▸ **PROBLEM TO SOLVE**
Copy all lines below exactly as written. Leave pictures out.

---

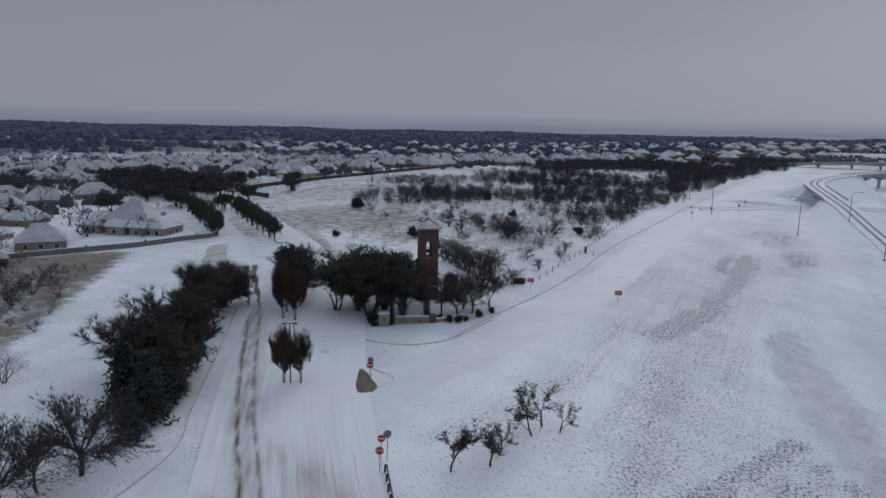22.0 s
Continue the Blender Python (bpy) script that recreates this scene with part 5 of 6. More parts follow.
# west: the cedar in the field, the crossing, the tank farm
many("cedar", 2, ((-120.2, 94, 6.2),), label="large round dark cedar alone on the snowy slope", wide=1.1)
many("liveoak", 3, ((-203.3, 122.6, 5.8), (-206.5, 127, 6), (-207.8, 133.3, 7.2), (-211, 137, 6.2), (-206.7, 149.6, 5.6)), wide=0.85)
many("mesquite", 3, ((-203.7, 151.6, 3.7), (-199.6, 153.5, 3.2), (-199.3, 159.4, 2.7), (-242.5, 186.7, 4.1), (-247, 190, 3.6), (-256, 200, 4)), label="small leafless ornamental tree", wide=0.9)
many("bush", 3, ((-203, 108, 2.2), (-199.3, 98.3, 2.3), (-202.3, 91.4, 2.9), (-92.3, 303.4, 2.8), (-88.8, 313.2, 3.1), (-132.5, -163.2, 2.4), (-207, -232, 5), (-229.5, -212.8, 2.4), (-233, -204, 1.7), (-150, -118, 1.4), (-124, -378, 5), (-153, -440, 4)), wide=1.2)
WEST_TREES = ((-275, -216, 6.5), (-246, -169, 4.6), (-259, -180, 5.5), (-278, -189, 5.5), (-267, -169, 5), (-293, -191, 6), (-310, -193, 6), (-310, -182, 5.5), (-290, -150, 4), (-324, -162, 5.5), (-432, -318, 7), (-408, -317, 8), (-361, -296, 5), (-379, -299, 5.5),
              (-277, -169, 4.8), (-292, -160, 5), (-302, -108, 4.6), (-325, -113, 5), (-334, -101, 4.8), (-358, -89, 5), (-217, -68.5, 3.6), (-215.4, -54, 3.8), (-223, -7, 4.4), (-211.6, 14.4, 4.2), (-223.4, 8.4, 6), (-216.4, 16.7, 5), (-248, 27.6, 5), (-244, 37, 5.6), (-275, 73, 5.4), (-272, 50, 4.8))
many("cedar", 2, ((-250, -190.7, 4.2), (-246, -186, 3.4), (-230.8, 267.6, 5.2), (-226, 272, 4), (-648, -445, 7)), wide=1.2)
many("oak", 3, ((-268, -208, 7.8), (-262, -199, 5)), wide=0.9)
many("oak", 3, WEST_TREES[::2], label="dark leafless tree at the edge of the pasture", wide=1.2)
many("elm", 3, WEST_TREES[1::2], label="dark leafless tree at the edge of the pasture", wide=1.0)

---

▸ **THE ANSWER**
22.0 s
Continue the Blender Python (bpy) script that recreates this scene with part 5 of 6. More parts follow.
# west: the cedar in the field, the crossing, the tank farm
many("cedar", 2, ((-120.2, 94, 6.2),), label="large round dark cedar alone on the snowy slope", wide=1.1)
many("liveoak", 3, ((-203.3, 122.6, 5.8), (-206.5, 127, 6), (-207.8, 133.3, 7.2), (-211, 137, 6.2), (-206.7, 149.6, 5.6)), wide=0.85)
many("mesquite", 3, ((-203.7, 151.6, 3.7), (-199.6, 153.5, 3.2), (-199.3, 159.4, 2.7), (-242.5, 186.7, 4.1), (-247, 190, 3.6), (-256, 200, 4)), label="small leafless ornamental tree", wide=0.9)
many("bush", 3, ((-203, 108, 2.2), (-199.3, 98.3, 2.3), (-202.3, 91.4, 2.9), (-92.3, 303.4, 2.8), (-88.8, 313.2, 3.1), (-132.5, -163.2, 2.4), (-207, -232, 5), (-229.5, -212.8, 2.4), (-233, -204, 1.7), (-150, -118, 1.4), (-124, -378, 5), (-153, -440, 4)), wide=1.2)
WEST_TREES = ((-275, -216, 6.5), (-246, -169, 4.6), (-259, -180, 5.5), (-278, -189, 5.5), (-267, -169, 5), (-293, -191, 6), (-310, -193, 6), (-310, -182, 5.5), (-290, -150, 4), (-324, -162, 5.5), (-432, -318, 7), (-408, -317, 8), (-361, -296, 5), (-379, -299, 5.5),
              (-277, -169, 4.8), (-292, -160, 5), (-302, -108, 4.6), (-325, -113, 5), (-334, -101, 4.8), (-358, -89, 5), (-217, -68.5, 3.6), (-215.4, -54, 3.8), (-223, -7, 4.4), (-211.6, 14.4, 4.2), (-223.4, 8.4, 6), (-216.4, 16.7, 5), (-248, 27.6, 5), (-244, 37, 5.6), (-275, 73, 5.4), (-272, 50, 4.8))
many("cedar", 2, ((-250, -190.7, 4.2), (-246, -186, 3.4), (-230.8, 267.6, 5.2), (-226, 272, 4), (-648, -445, 7)), wide=1.2)
many("oak", 3, ((-268, -208, 7.8), (-262, -199, 5)), wide=0.9)
many("oak", 3, WEST_TREES[::2], label="dark leafless tree at the edge of the pasture", wide=1.2)
many("elm", 3, WEST_TREES[1::2], label="dark leafless tree at the edge of the pasture", wide=1.0)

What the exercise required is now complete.